Instruction: Copy each line of the material below that includes the string "objects".

Dataset content:

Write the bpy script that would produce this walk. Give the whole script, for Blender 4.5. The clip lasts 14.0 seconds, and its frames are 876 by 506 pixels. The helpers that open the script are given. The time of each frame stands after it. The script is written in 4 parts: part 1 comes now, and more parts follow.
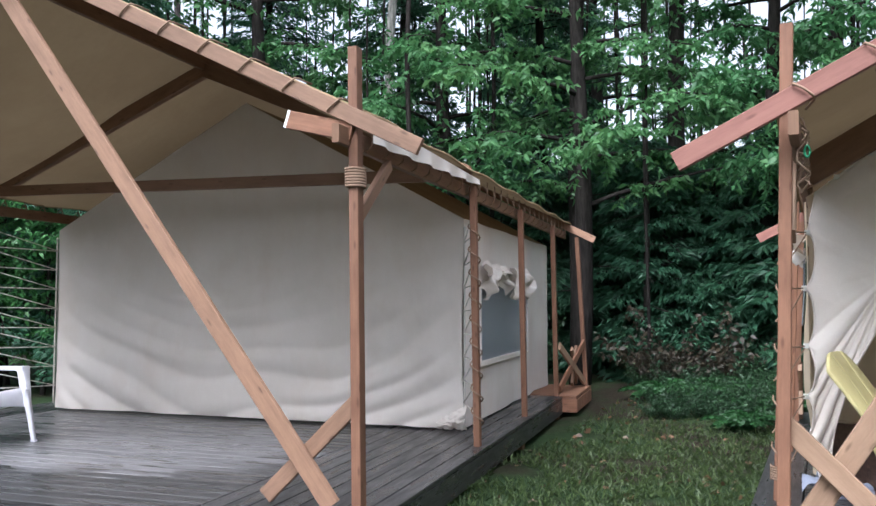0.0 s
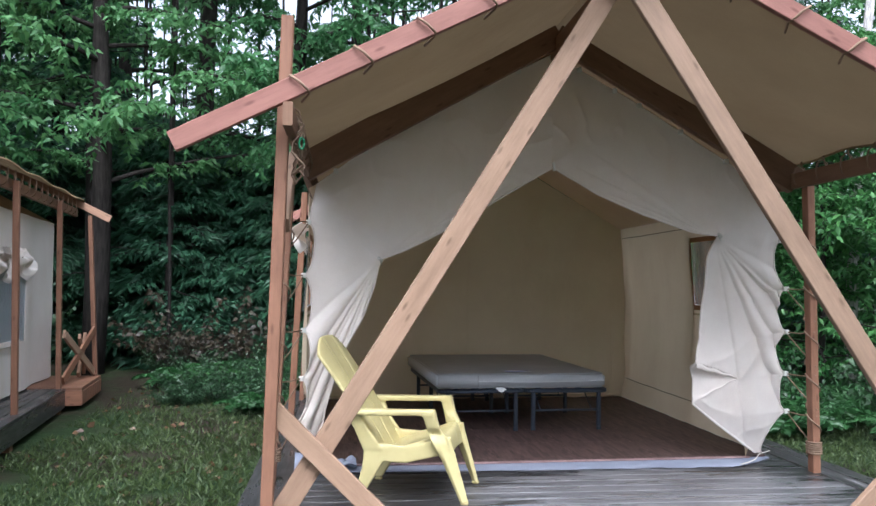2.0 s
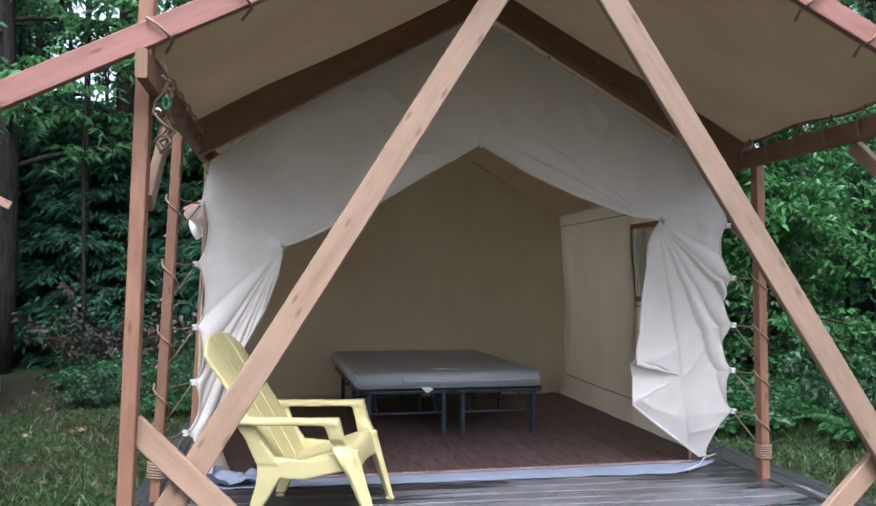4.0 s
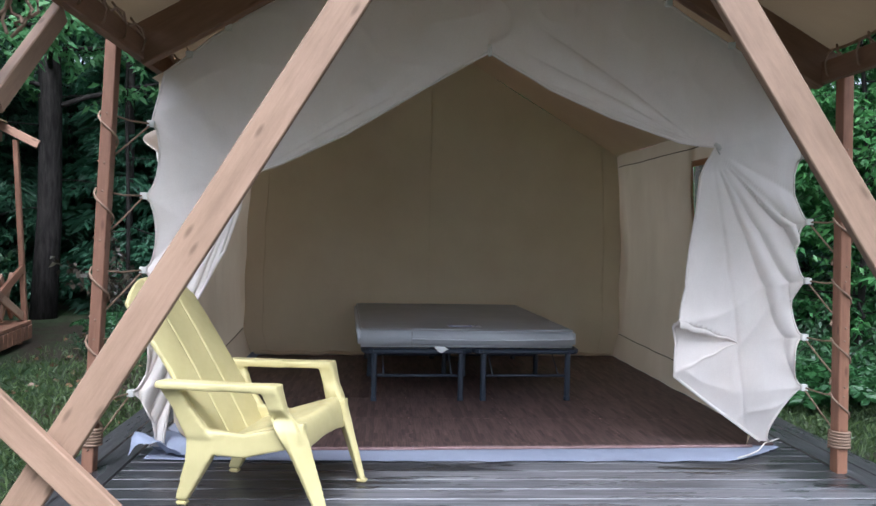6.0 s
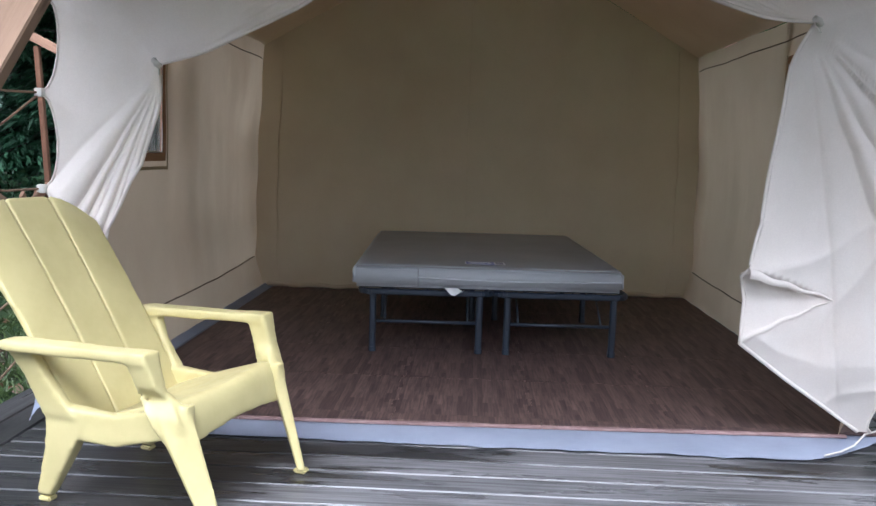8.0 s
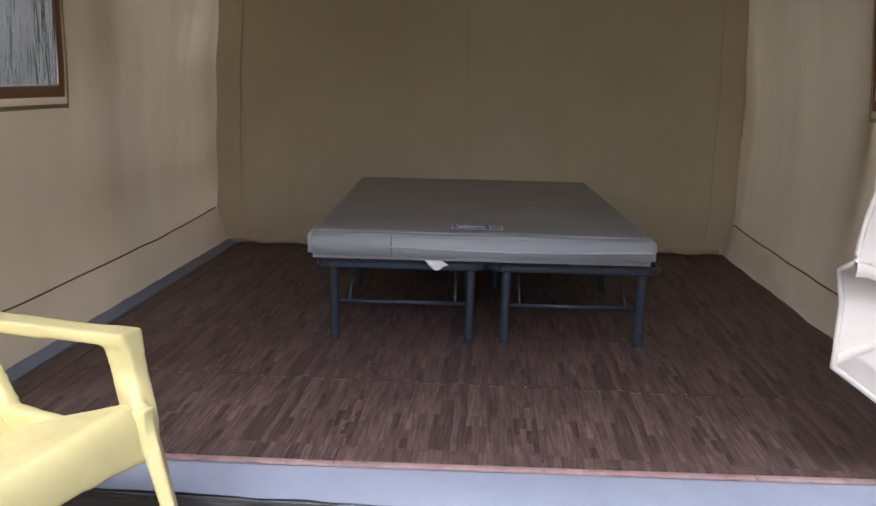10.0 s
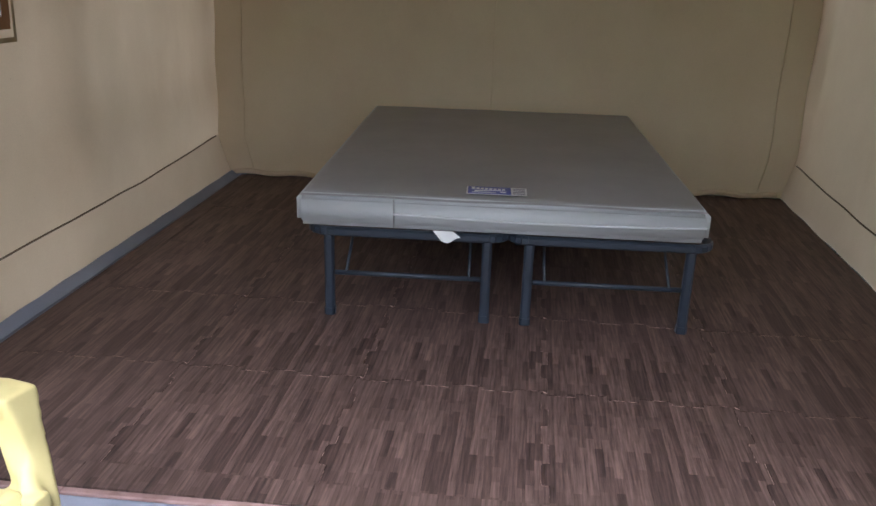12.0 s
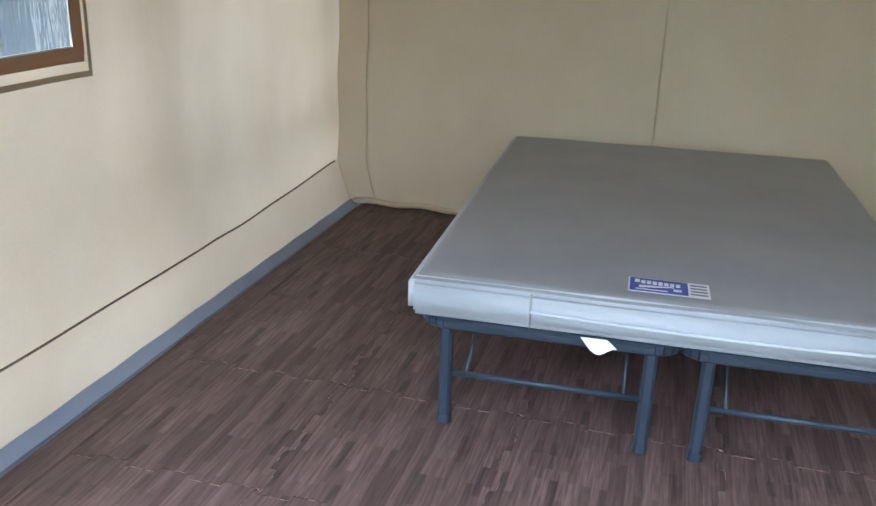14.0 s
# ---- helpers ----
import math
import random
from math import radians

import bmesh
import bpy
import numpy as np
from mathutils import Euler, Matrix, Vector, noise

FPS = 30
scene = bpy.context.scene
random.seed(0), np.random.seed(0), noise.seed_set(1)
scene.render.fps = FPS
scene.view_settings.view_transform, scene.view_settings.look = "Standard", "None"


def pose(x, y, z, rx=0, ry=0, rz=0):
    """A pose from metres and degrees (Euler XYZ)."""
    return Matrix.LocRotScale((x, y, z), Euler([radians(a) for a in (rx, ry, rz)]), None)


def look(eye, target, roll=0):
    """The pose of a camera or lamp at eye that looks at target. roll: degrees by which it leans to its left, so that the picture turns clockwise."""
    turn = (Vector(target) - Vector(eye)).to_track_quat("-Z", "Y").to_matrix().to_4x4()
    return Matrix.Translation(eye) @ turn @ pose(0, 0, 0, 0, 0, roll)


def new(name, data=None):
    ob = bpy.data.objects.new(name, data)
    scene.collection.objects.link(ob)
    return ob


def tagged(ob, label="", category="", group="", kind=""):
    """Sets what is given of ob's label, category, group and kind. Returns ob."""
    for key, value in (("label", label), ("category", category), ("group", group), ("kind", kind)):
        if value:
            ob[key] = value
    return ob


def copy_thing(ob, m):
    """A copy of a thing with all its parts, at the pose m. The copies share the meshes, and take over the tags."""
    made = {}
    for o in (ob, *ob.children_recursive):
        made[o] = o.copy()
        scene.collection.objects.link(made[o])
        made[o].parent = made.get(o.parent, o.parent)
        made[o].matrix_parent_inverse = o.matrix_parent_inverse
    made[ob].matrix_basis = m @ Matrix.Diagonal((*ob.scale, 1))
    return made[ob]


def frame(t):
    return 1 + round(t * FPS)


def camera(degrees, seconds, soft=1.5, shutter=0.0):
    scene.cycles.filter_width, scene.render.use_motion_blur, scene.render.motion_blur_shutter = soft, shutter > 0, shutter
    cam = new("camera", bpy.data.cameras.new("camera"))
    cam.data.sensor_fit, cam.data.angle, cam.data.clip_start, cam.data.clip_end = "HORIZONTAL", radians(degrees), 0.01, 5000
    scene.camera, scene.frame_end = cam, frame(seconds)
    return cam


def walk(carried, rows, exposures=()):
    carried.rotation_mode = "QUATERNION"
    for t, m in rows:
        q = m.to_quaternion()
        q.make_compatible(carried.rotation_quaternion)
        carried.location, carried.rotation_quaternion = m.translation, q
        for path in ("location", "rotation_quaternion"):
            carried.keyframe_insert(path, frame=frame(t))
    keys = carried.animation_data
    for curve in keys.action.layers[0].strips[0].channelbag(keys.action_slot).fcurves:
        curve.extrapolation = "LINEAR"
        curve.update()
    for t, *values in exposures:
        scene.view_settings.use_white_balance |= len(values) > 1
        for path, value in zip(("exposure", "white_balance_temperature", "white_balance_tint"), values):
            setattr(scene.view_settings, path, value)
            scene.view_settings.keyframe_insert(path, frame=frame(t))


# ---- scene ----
cam = camera(55.7, 14.0)
PATH = [
    (0, (-1.64, -6.022, 1.241), (-2.483, -4.212, 1.353), 0.1),
    (0.5, (-1.575, -6.028, 1.236), (-2.115, -4.105, 1.346), 0.0),
    (1, (-1.526, -6.0, 1.238), (-1.779, -4.019, 1.34), -0.1),
    (1.5, (-1.502, -5.919, 1.248), (-1.475, -3.921, 1.341), 0.1),
    (2, (-1.48, -5.822, 1.26), (-1.257, -3.836, 1.338), 0.6),
    (2.5, (-1.457, -5.709, 1.262), (-1.125, -3.738, 1.343), 0.5),
    (3, (-1.402, -5.586, 1.258), (-1.016, -3.626, 1.336), 0.1),
    (5.5, (-0.702, -4.551, 1.194), (-0.513, -2.56, 1.181), 1.1),
    (6, (-0.543, -4.357, 1.167), (-0.407, -2.362, 1.116), 1.2),
    (6.5, (-0.446, -4.124, 1.16), (-0.334, -2.129, 1.081), 1.4),
    (7, (-0.341, -3.853, 1.153), (-0.266, -1.857, 1.051), 1.0),
    (7.5, (-0.183, -3.556, 1.131), (-0.208, -1.563, 0.96), 1.1),
    (8, (-0.027, -3.276, 1.134), (-0.111, -1.292, 0.891), 1.7),
    (10.5, (0.101, -2.037, 1.173), (-0.023, -0.096, 0.705), 1.3),
    (11, (0.093, -1.892, 1.257), (-0.02, 0.028, 0.71), 1.4),
    (11.5, (0.126, -1.76, 1.301), (-0.026, 0.129, 0.663), 1.3),
    (12, (0.152, -1.62, 1.318), (-0.049, 0.256, 0.654), 1.8),
    (12.5, (0.114, -1.383, 1.336), (-0.11, 0.49, 0.672), 2.0),
    (13, (0.07, -1.154, 1.378), (-0.227, 0.708, 0.711), 2.1),
    (13.5, (0.04, -1.043, 1.421), (-0.36, 0.791, 0.732), 1.8),
    (14, (-0.001, -0.873, 1.413), (-0.508, 0.929, 0.709), 1.7),
]
EXPOSURE = [(0.0, 1.06, 5700, 11), (3.0, 1.12, 5550, 12), (6.5, 1.15, 5400, 12), (8.0, 1.2, 5450, 12), (10.5, 1.36, 5850, 14), (11.5, 1.54, 5800, 12), (12.5, 1.80, 5650, 9), (13.0, 2.15, 5250, 0), (13.5, 2.5, 5100, 1), (14.0, 2.75, 5050, 4)]
walk(cam, [(t, look(eye, target, roll)) for t, eye, target, roll in PATH], EXPOSURE)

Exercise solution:
    ob = bpy.data.objects.new(name, data)
    scene.collection.objects.link(ob)
        scene.collection.objects.link(made[o])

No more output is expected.